TASK GOAL: Reproduce the data exactly and drop any pictures it holds.

MATERIAL PROVIDED:

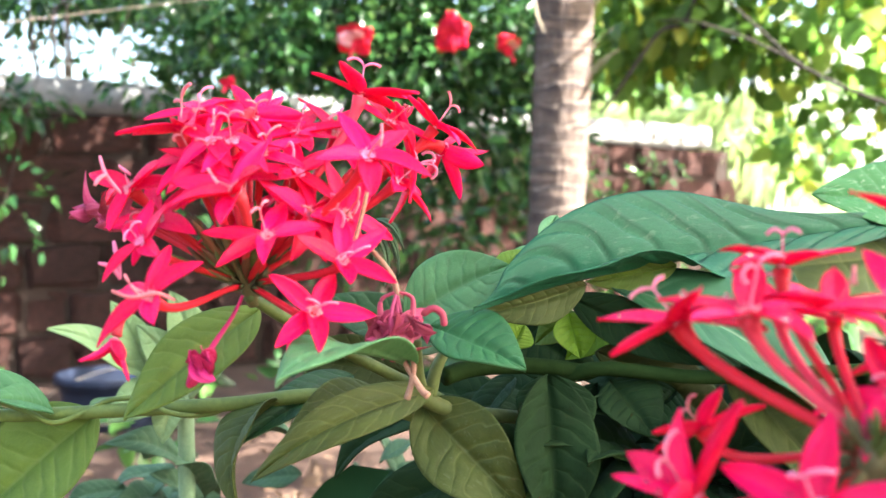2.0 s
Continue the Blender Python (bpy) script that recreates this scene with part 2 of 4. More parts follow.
M_BLOCK = grainy("laterite_block", (0.012, 0.006, 0.005), (0.080, 0.028, 0.019), 9, 0.95, 1.0, 0.02, 7)
M_MORTAR = grainy("wall_mortar", (0.011, 0.007, 0.005), (0.036, 0.022, 0.016), 6, 0.95, 0.8, 0.01)
M_PLASTER = grainy("weathered_plaster", (0.09, 0.088, 0.085), (0.25, 0.245, 0.235), 3, 0.85, 0.5, 0.006)
M_WHITE = grainy("white_wall_paint", (0.66, 0.65, 0.62), (0.82, 0.81, 0.79), 1.2, 0.8, 0.3, 0.004)
M_SOIL = grainy("red_soil", (0.026, 0.014, 0.009), (0.09, 0.05, 0.034), 1.6, 0.98, 1.0, 0.03, 14)
M_LITTER = crown_material("dry_litter", (0.06, 0.034, 0.02), (0.20, 0.13, 0.08), 0.1, 0.8)
M_BLUE = grainy("blue_plastic", (0.004, 0.008, 0.020), (0.010, 0.018, 0.044), 12, 0.65, 0.15, 0.003)
M_PANE = grainy("window_pane", (0.10, 0.15, 0.20), (0.18, 0.25, 0.32), 2, 0.15, 0.05, 0.002)
M_ROPE = grainy("pale_cord", (0.24, 0.19, 0.13), (0.44, 0.37, 0.27), 60, 0.8, 0.4, 0.002)
M_HEDGE = crown_material("hedge_leaf", (0.008, 0.034, 0.011), (0.045, 0.125, 0.032), 0.3, 0.26, (0.14, 0.29, 0.06))
M_TREE = crown_material("tree_leaf", (0.045, 0.125, 0.022), (0.16, 0.29, 0.05), 0.6, 0.45, (0.48, 0.48, 0.05))
# Inner leaves are coloured dark to stand in for shade inside the shrub.
M_INNER_SHADED = crown_material("shaded_inner_leaf", (0.006, 0.022, 0.006), (0.018, 0.055, 0.014), 0.1, 0.75, None, 0.08)
M_FAR = crown_material("far_leaf", (0.045, 0.11, 0.025), (0.13, 0.235, 0.055), 0.4, 0.5)
M_FROND = crown_material("frond_leaflet", (0.17, 0.26, 0.07), (0.36, 0.44, 0.17), 0.35, 0.35)
M_DEW = shader("water_drop")[0]
M_DEW.node_tree.nodes["Principled BSDF"].inputs["Transmission Weight"].default_value = 1.0
M_DEW.node_tree.nodes["Principled BSDF"].inputs["Roughness"].default_value = 0.02
M_DEW.node_tree.nodes["Principled BSDF"].inputs["IOR"].default_value = 1.33

# ---- building helpers ----
PLACE = {}
rnd = random.Random(7)


def thing(name, at, label, category, group="", kind=""):
    ob = new(name)
    ob.location = at
    ob.empty_display_size = 0.01
    PLACE[ob] = Matrix.Translation(at)
    return tagged(ob, label, category, group, kind)


def part(name, data, material, parent, label="", m=None):
    """Links a bmesh or a mesh, in world metres or at the pose m, under a thing or a part."""
    if isinstance(data, bmesh.types.BMesh):
        me = bpy.data.meshes.new(name)
        data.to_mesh(me)
        data.free()
        me.shade_smooth()
    else:
        me = data
    if material and not me.materials:
        me.materials.append(material)
    ob = new(name, me)
    m = m or Matrix()
    PLACE[ob] = m
    if parent:
        ob.parent = parent
        ob.matrix_parent_inverse = PLACE[parent].inverted()
    ob.matrix_basis = m
    return tagged(ob, label)


def mesh_of(name, verts, faces, uvs=None, smooth=True):
    me = bpy.data.meshes.new(name)
    me.from_pydata([tuple(v) for v in verts], [], faces)
    if uvs is not None:
        layer = me.uv_layers.new(name="UVMap")
        flat = np.array([uvs[v] for f in faces for v in f], dtype=np.float32).ravel()
        layer.data.foreach_set("uv", flat)
    if smooth:
        me.shade_smooth()
    return me


def sheet(name, grid, thick):
    """A closed thin sheet from a grid of (point, uv) rows, thickened downwards along z."""
    rows, cols = len(grid), len(grid[0])
    verts, uvs, faces = [], [], []
    for side in (0, 1):
        for row in grid:
            for (p, uv) in row:
                verts.append((p[0], p[1], p[2] - side * thick))
                uvs.append(uv)
    half = rows * cols
    for i in range(rows - 1):
        for j in range(cols - 1):
            a = i * cols + j
            f = (a, a + 1, a + cols + 1, a + cols)
            faces += [f[::-1], tuple(v + half for v in f)]
    rim = [j for j in range(cols)] + [i * cols + cols - 1 for i in range(1, rows)] + \
          [(rows - 1) * cols + j for j in range(cols - 2, -1, -1)] + [i * cols for i in range(rows - 2, 0, -1)]
    for a, b in zip(rim, rim[1:] + rim[:1]):
        faces.append((a, b, b + half, a + half))
    return mesh_of(name, verts, faces, uvs)


def tube(points, radii, sides=8, cap=True):
    """A bmesh tube along points with a radius at each."""
    bm = bmesh.new()
    rings = []
    pts = [Vector(p) for p in points]
    ref = Vector((0.31, 0.17, 0.93)).normalized()
    for i, p in enumerate(pts):
        d = (pts[min(i + 1, len(pts) - 1)] - pts[max(i - 1, 0)])
        d = d.normalized() if d.length > 1e-9 else Vector((0, 0, 1))
        u = d.cross(ref)
        u = u.normalized() if u.length > 1e-4 else d.orthogonal().normalized()
        v = d.cross(u)
        rings.append([bm.verts.new(p + radii[i] * (math.cos(a) * u + math.sin(a) * v)) for a in (2 * math.pi * k / sides for k in range(sides))])
    for r0, r1 in zip(rings, rings[1:]):
        for k in range(sides):
            bm.faces.new((r0[k], r0[(k + 1) % sides], r1[(k + 1) % sides], r1[k]))
    if cap:
        bm.faces.new(rings[0][::-1])
        bm.faces.new(rings[-1])
    return bm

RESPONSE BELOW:
2.0 s
Continue the Blender Python (bpy) script that recreates this scene with part 2 of 4. More parts follow.
M_BLOCK = grainy("laterite_block", (0.012, 0.006, 0.005), (0.080, 0.028, 0.019), 9, 0.95, 1.0, 0.02, 7)
M_MORTAR = grainy("wall_mortar", (0.011, 0.007, 0.005), (0.036, 0.022, 0.016), 6, 0.95, 0.8, 0.01)
M_PLASTER = grainy("weathered_plaster", (0.09, 0.088, 0.085), (0.25, 0.245, 0.235), 3, 0.85, 0.5, 0.006)
M_WHITE = grainy("white_wall_paint", (0.66, 0.65, 0.62), (0.82, 0.81, 0.79), 1.2, 0.8, 0.3, 0.004)
M_SOIL = grainy("red_soil", (0.026, 0.014, 0.009), (0.09, 0.05, 0.034), 1.6, 0.98, 1.0, 0.03, 14)
M_LITTER = crown_material("dry_litter", (0.06, 0.034, 0.02), (0.20, 0.13, 0.08), 0.1, 0.8)
M_BLUE = grainy("blue_plastic", (0.004, 0.008, 0.020), (0.010, 0.018, 0.044), 12, 0.65, 0.15, 0.003)
M_PANE = grainy("window_pane", (0.10, 0.15, 0.20), (0.18, 0.25, 0.32), 2, 0.15, 0.05, 0.002)
M_ROPE = grainy("pale_cord", (0.24, 0.19, 0.13), (0.44, 0.37, 0.27), 60, 0.8, 0.4, 0.002)
M_HEDGE = crown_material("hedge_leaf", (0.008, 0.034, 0.011), (0.045, 0.125, 0.032), 0.3, 0.26, (0.14, 0.29, 0.06))
M_TREE = crown_material("tree_leaf", (0.045, 0.125, 0.022), (0.16, 0.29, 0.05), 0.6, 0.45, (0.48, 0.48, 0.05))
# Inner leaves are coloured dark to stand in for shade inside the shrub.
M_INNER_SHADED = crown_material("shaded_inner_leaf", (0.006, 0.022, 0.006), (0.018, 0.055, 0.014), 0.1, 0.75, None, 0.08)
M_FAR = crown_material("far_leaf", (0.045, 0.11, 0.025), (0.13, 0.235, 0.055), 0.4, 0.5)
M_FROND = crown_material("frond_leaflet", (0.17, 0.26, 0.07), (0.36, 0.44, 0.17), 0.35, 0.35)
M_DEW = shader("water_drop")[0]
M_DEW.node_tree.nodes["Principled BSDF"].inputs["Transmission Weight"].default_value = 1.0
M_DEW.node_tree.nodes["Principled BSDF"].inputs["Roughness"].default_value = 0.02
M_DEW.node_tree.nodes["Principled BSDF"].inputs["IOR"].default_value = 1.33

# ---- building helpers ----
PLACE = {}
rnd = random.Random(7)


def thing(name, at, label, category, group="", kind=""):
    ob = new(name)
    ob.location = at
    ob.empty_display_size = 0.01
    PLACE[ob] = Matrix.Translation(at)
    return tagged(ob, label, category, group, kind)


def part(name, data, material, parent, label="", m=None):
    """Links a bmesh or a mesh, in world metres or at the pose m, under a thing or a part."""
    if isinstance(data, bmesh.types.BMesh):
        me = bpy.data.meshes.new(name)
        data.to_mesh(me)
        data.free()
        me.shade_smooth()
    else:
        me = data
    if material and not me.materials:
        me.materials.append(material)
    ob = new(name, me)
    m = m or Matrix()
    PLACE[ob] = m
    if parent:
        ob.parent = parent
        ob.matrix_parent_inverse = PLACE[parent].inverted()
    ob.matrix_basis = m
    return tagged(ob, label)


def mesh_of(name, verts, faces, uvs=None, smooth=True):
    me = bpy.data.meshes.new(name)
    me.from_pydata([tuple(v) for v in verts], [], faces)
    if uvs is not None:
        layer = me.uv_layers.new(name="UVMap")
        flat = np.array([uvs[v] for f in faces for v in f], dtype=np.float32).ravel()
        layer.data.foreach_set("uv", flat)
    if smooth:
        me.shade_smooth()
    return me


def sheet(name, grid, thick):
    """A closed thin sheet from a grid of (point, uv) rows, thickened downwards along z."""
    rows, cols = len(grid), len(grid[0])
    verts, uvs, faces = [], [], []
    for side in (0, 1):
        for row in grid:
            for (p, uv) in row:
                verts.append((p[0], p[1], p[2] - side * thick))
                uvs.append(uv)
    half = rows * cols
    for i in range(rows - 1):
        for j in range(cols - 1):
            a = i * cols + j
            f = (a, a + 1, a + cols + 1, a + cols)
            faces += [f[::-1], tuple(v + half for v in f)]
    rim = [j for j in range(cols)] + [i * cols + cols - 1 for i in range(1, rows)] + \
          [(rows - 1) * cols + j for j in range(cols - 2, -1, -1)] + [i * cols for i in range(rows - 2, 0, -1)]
    for a, b in zip(rim, rim[1:] + rim[:1]):
        faces.append((a, b, b + half, a + half))
    return mesh_of(name, verts, faces, uvs)


def tube(points, radii, sides=8, cap=True):
    """A bmesh tube along points with a radius at each."""
    bm = bmesh.new()
    rings = []
    pts = [Vector(p) for p in points]
    ref = Vector((0.31, 0.17, 0.93)).normalized()
    for i, p in enumerate(pts):
        d = (pts[min(i + 1, len(pts) - 1)] - pts[max(i - 1, 0)])
        d = d.normalized() if d.length > 1e-9 else Vector((0, 0, 1))
        u = d.cross(ref)
        u = u.normalized() if u.length > 1e-4 else d.orthogonal().normalized()
        v = d.cross(u)
        rings.append([bm.verts.new(p + radii[i] * (math.cos(a) * u + math.sin(a) * v)) for a in (2 * math.pi * k / sides for k in range(sides))])
    for r0, r1 in zip(rings, rings[1:]):
        for k in range(sides):
            bm.faces.new((r0[k], r0[(k + 1) % sides], r1[(k + 1) % sides], r1[k]))
    if cap:
        bm.faces.new(rings[0][::-1])
        bm.faces.new(rings[-1])
    return bm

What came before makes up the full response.